Stability has been a theme of political theory at least since Aristotle, who analyzed causes of – and cures for – instability in different types of government. Over two thousand years later, political philosopher John Rawls inquired how “a stable and just society of free and equal citizens” could “exist over time.” Many theorists have identified not only good institutions but also stable natural systems as essential for lasting, healthy political communities. Aristotle maintained that a city should rely on enduring natural conditions that, among other things, ensure human health, promote agricultural productivity, and enable survival in case of military siege. Machiavelli, Rousseau, and Montesquieu all discussed the importance of long-term environmental factors such as geographic location, soil fertility, and climate in shaping and sustaining political communities. Most recently, political theorist Breena Holland has written about how environmental stability enables sound political functioning and democratic values.
Global climate has been relatively stable and hospitable during the current geological era, which began about 11,500 years ago at the end of the last major ice age. Civilization grew within that hospitable and relatively stable climate, which has provided a “safe operating space” for humanity, in the words of Johan Rockström, Will Steffen, and other climate and resiliency experts.
But now climate change is destabilizing temperatures and weather patterns, seasonal cycles, sea levels, coastlines, glaciers, agricultural zones, water availability, and drought cycles. These changes will profoundly impact human health and security by affecting agriculture, natural resources, built environments, and infrastructure. Abrupt shifts could make many existing communities uninhabitable. And impacts on political democracy may be just as serious.

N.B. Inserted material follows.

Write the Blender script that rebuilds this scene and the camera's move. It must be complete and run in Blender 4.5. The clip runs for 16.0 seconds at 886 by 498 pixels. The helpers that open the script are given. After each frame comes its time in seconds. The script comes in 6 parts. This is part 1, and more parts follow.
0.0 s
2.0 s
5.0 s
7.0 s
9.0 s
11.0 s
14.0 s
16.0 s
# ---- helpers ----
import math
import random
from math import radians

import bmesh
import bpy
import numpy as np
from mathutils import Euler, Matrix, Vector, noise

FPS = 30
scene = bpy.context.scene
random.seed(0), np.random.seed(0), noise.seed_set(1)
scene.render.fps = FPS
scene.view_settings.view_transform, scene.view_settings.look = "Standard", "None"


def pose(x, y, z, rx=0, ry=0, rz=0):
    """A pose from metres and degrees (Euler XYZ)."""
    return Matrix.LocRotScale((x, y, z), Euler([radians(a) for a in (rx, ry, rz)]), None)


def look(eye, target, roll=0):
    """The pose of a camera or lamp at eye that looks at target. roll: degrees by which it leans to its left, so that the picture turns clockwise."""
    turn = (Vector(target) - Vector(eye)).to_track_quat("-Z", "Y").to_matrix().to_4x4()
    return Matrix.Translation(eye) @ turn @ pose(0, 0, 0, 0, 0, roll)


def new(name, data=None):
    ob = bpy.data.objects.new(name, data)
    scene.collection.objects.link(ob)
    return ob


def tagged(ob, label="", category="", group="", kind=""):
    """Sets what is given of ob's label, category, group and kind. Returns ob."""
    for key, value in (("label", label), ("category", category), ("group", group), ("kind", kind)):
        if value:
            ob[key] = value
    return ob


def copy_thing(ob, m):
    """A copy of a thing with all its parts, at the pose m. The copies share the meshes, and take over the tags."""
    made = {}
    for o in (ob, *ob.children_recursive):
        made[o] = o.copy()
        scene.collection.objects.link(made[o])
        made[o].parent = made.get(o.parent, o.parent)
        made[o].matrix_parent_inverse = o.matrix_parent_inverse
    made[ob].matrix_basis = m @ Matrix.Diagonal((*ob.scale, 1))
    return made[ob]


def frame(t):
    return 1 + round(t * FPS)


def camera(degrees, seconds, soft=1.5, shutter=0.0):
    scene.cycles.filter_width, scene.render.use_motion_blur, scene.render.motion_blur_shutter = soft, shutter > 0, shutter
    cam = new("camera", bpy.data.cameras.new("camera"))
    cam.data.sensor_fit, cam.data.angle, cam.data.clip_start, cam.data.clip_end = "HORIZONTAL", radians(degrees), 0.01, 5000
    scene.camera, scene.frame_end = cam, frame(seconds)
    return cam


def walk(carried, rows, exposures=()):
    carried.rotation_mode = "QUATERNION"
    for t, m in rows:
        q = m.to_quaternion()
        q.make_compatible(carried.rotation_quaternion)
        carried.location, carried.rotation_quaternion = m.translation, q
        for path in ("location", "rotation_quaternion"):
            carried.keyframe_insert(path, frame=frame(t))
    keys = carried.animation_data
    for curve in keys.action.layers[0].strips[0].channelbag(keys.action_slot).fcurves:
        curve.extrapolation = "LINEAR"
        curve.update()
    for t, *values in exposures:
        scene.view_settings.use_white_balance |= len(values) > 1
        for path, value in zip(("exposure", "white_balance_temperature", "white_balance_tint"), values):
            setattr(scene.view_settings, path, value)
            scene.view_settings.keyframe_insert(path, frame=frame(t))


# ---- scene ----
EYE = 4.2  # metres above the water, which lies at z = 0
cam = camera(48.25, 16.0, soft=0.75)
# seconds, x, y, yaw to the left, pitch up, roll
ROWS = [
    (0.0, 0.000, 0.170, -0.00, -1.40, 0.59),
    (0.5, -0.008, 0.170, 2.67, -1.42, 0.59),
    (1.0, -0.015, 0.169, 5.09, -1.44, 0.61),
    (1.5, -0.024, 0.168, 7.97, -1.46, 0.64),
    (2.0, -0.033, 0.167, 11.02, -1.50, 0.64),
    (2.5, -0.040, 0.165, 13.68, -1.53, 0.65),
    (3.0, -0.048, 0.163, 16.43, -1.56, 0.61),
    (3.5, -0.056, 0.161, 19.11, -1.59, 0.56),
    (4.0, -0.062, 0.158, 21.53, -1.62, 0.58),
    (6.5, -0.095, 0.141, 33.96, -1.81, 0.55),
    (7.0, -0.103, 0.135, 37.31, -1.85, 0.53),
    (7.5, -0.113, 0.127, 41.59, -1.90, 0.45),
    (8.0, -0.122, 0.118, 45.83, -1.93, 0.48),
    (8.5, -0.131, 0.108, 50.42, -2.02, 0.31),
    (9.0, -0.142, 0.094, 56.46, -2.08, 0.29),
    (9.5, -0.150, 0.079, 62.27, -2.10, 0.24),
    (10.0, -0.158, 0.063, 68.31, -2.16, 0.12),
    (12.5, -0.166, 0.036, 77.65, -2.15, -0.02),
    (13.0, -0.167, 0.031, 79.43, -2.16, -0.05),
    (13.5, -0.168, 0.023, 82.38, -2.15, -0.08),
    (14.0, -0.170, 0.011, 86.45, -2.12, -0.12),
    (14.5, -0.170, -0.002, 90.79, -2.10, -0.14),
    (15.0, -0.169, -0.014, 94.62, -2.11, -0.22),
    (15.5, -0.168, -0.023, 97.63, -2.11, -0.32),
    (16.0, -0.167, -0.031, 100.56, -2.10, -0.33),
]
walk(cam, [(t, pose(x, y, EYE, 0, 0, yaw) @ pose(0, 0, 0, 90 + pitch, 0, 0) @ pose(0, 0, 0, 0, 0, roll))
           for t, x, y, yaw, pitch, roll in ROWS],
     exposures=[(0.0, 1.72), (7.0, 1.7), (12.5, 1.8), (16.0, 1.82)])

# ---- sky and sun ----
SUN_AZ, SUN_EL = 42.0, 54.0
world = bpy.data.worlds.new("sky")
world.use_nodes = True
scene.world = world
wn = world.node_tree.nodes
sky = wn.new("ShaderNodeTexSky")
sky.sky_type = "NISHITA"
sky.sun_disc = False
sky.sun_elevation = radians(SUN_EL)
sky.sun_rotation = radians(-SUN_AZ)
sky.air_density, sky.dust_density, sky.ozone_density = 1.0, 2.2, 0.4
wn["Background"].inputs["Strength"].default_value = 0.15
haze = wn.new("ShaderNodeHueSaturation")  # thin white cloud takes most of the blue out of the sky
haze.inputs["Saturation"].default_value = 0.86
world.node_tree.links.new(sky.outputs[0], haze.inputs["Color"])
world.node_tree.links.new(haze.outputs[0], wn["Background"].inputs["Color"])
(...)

Unstable Climate Creates New Challenges for Democracy
A healthy democracy depends not only on good laws and institutions, but also on enduring networks that foster long-term trust, accountability, and predictability among citizens. Even in an age of electronic media, these social and political networks develop within shared, stable territories and physical places. Climate instability severely disrupts shared geographic spaces and the relationships that develop in them.
Hurricane Katrina, for example, wrought devastation and displaced some 1.5 million people – and the damage was not just physical. The mega storm also shredded longstanding social networks in New Orleans, a city with an unusually stable population. Though New Orleans experienced a flowering of civic engagement as it sought to rebuild, neighborhoods like the Lower Ninth Ward have not fully recovered, either physically or socially.

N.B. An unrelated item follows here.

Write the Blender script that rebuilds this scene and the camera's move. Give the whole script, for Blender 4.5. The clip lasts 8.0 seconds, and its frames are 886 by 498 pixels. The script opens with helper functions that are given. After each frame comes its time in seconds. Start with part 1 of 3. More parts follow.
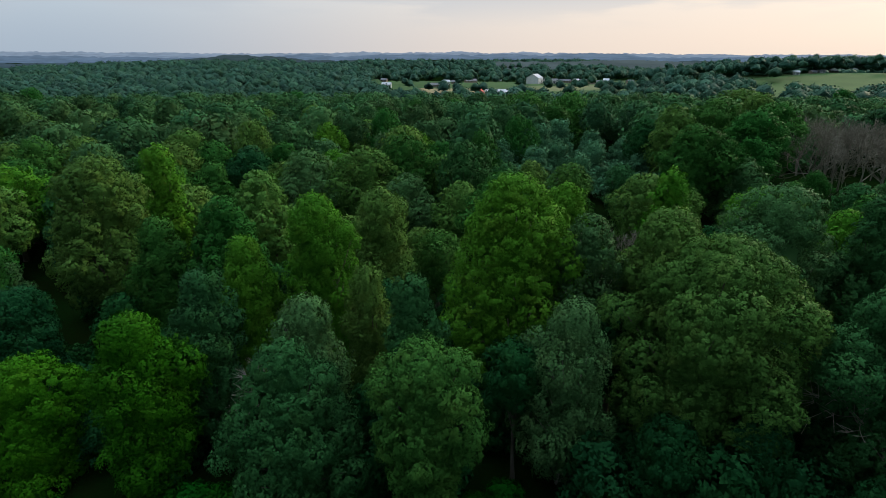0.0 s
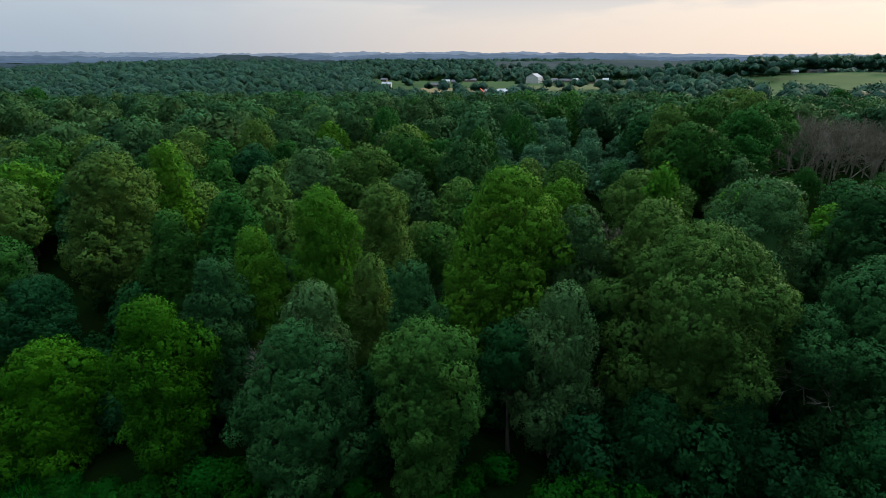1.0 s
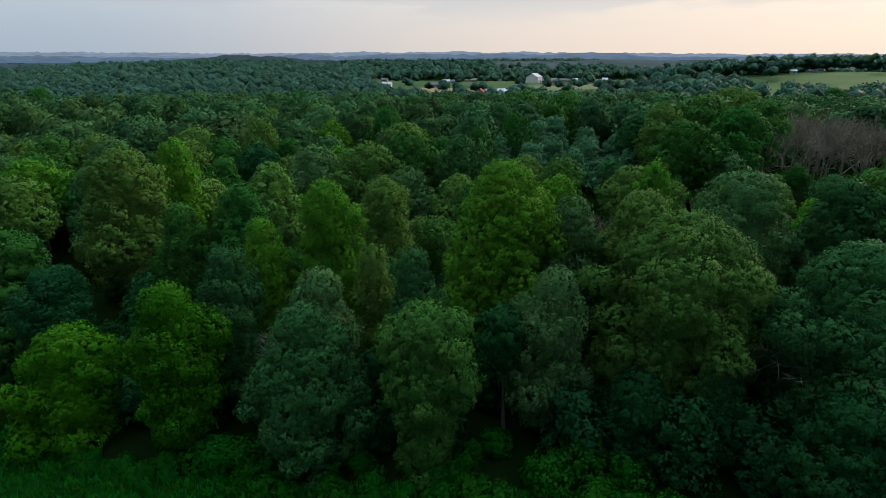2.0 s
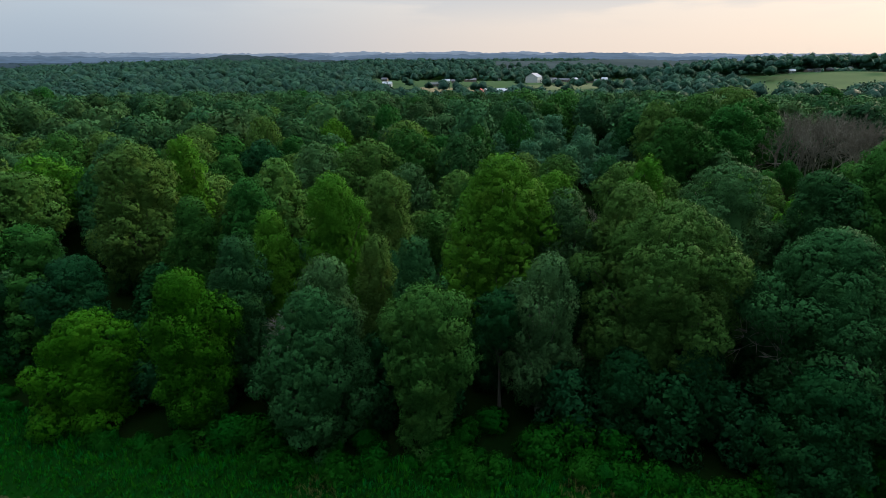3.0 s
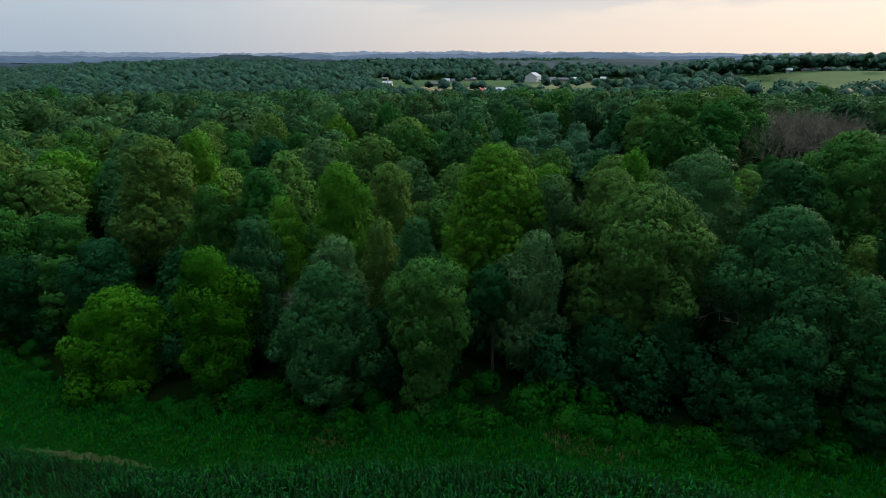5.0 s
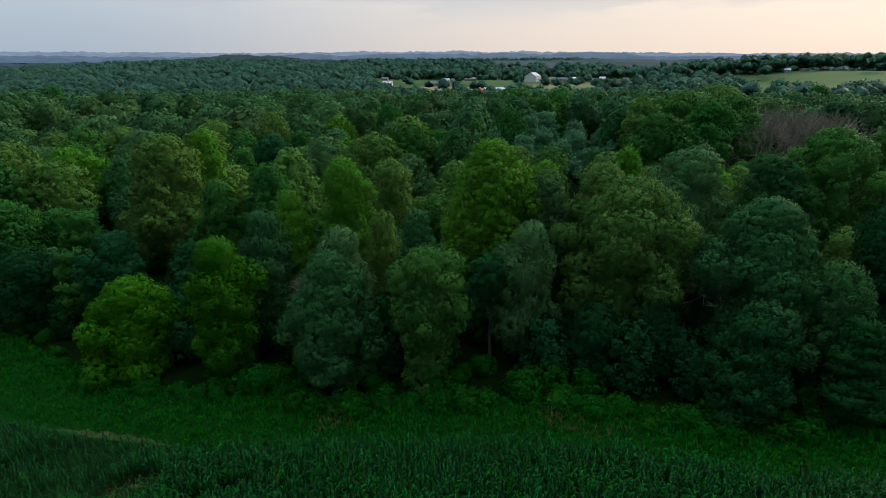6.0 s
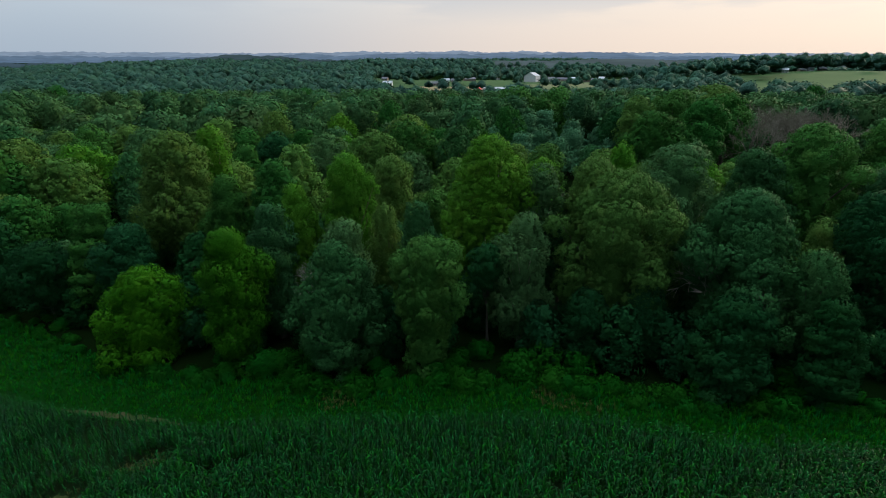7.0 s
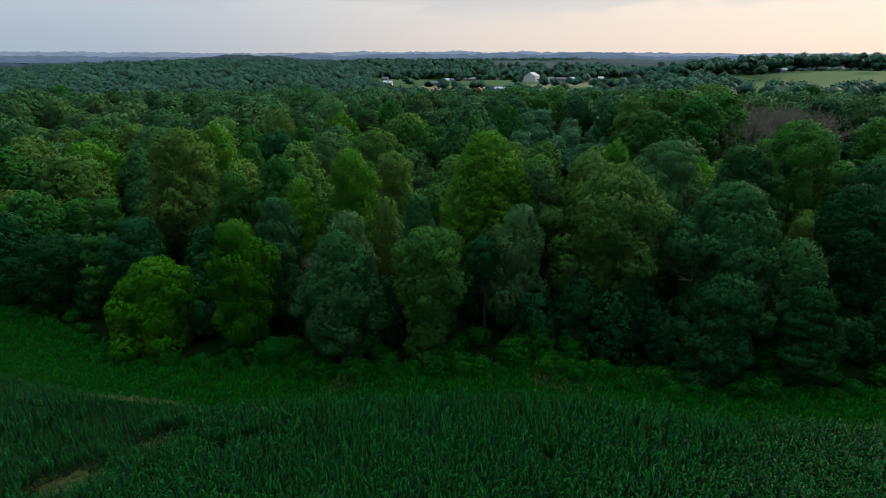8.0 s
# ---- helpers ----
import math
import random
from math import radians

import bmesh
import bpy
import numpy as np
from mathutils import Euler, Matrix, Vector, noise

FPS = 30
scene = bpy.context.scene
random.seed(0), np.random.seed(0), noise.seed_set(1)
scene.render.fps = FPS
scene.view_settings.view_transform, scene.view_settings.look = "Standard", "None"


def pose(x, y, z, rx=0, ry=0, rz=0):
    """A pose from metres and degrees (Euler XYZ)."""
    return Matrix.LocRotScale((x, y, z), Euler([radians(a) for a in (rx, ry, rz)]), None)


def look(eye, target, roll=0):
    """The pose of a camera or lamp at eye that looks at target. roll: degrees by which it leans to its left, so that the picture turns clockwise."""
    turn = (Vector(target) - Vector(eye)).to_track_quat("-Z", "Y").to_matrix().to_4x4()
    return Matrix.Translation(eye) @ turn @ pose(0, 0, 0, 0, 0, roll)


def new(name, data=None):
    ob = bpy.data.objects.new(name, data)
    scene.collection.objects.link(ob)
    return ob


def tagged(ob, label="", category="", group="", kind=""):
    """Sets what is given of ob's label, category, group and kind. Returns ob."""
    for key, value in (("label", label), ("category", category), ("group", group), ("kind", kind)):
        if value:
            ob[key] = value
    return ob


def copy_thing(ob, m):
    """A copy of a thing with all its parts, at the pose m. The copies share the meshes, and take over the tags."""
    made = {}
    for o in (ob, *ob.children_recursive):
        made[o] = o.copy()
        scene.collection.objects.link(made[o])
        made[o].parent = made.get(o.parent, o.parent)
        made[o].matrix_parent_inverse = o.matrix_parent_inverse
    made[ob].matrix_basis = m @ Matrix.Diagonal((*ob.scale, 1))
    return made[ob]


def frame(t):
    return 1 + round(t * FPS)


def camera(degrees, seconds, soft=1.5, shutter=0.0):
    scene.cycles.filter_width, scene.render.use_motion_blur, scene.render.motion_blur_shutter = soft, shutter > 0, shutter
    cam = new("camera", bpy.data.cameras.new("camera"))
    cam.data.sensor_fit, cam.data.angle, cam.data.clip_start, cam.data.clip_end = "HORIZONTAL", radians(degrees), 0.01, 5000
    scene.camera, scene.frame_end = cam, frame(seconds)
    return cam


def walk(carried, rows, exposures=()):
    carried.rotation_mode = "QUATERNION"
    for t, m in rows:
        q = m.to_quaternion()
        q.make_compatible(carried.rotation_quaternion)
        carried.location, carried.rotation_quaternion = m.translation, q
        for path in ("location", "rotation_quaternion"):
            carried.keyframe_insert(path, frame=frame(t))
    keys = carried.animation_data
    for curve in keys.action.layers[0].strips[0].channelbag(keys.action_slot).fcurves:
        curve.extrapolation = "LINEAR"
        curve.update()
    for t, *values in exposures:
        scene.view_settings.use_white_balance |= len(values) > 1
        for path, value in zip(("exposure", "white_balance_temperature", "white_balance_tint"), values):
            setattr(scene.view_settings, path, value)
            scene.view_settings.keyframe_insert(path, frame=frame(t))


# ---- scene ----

Displaced persons not only lose their own communities and social networks; they may also be unwelcome elsewhere due to close-mindedness, racism, or xenophobia, as happened to many of those displaced by Katrina. Such displacements followed by rejection are likely to spread as climate-related disasters increase in frequency, often forcing people to abandon their home countries and cross international borders. Political identities and memberships will be torn apart, along with social networks – as displaced people face losses that are profoundly disempowering.
Climate Instability Undermines Civic Projects
As climate instability makes more and more places uninhabitable – particularly coastal and drought- or fire-prone areas – it will also threaten the civic memory that knits generations together in a democratic community. As Richard Dagger tells us, civic memory involves connections with the past and the promise of remembrance in the future. When climate change disrupts places, it undermines people’s very ability to have civic memory. What a person accomplishes for his or her city or town may very well be ruined or erased in a few years or decades. The challenge of climate change can inspire heroic efforts to save one’s place, as it did for some residents of New Orleans. But at a certain point – for example, when a coastal community or island is overwhelmed by storm surges and rising sea levels – such efforts seem increasingly futile, especially if projects have a long time horizon. Individuals and communities can be forced into reactive, emergency modes, as they just try to adjust or survive and find themselves unable to pursue long-term projects.
Democracy Relies on Environmental Stability
Perhaps most seriously, natural disasters associated with climate change create perilous states of emergency. Individuals can lose their personal possessions, livelihoods, and political voices and become dependent on emergency management and aid agencies or end up in brutal, inhospitable shelters, as happened to many victims of Katrina sent to the New Orleans Superdome.
Democracy rests on citizens’ ability to make political decisions free from economic and political domination by others. Yet Holland has written that environmentally displaced persons can end up being “cogs in a machine to be shuttled along helplessly in the wake of climate-related disasters.” Most ominously, the emergency measures triggered by environmental disasters and the associated civil insecurity can create openings for ever-more centralized and strict rule and, ultimately, authoritarianism.
How well is American democracy doing in the face of the rising threats from global climate change? The answers right now are far from reassuring. Under the banner of populism the current administration of U.S. President Donald Trump is dismantling federal policies to delay and cope with climate change and undercutting the entire environmental regulatory apparatus. If today’s leaders who claim to be populists were truly serious about defending political democracy from the so-called administrative state, they would be making every effort to prevent catastrophic global warming. And they would be strengthening capacities to adapt to climate-induced changes that are now inevitable. Instead, leaders like President Donald Trump are worsening environmental instability and undercutting the very democratic values and capabilities needed to cope with it.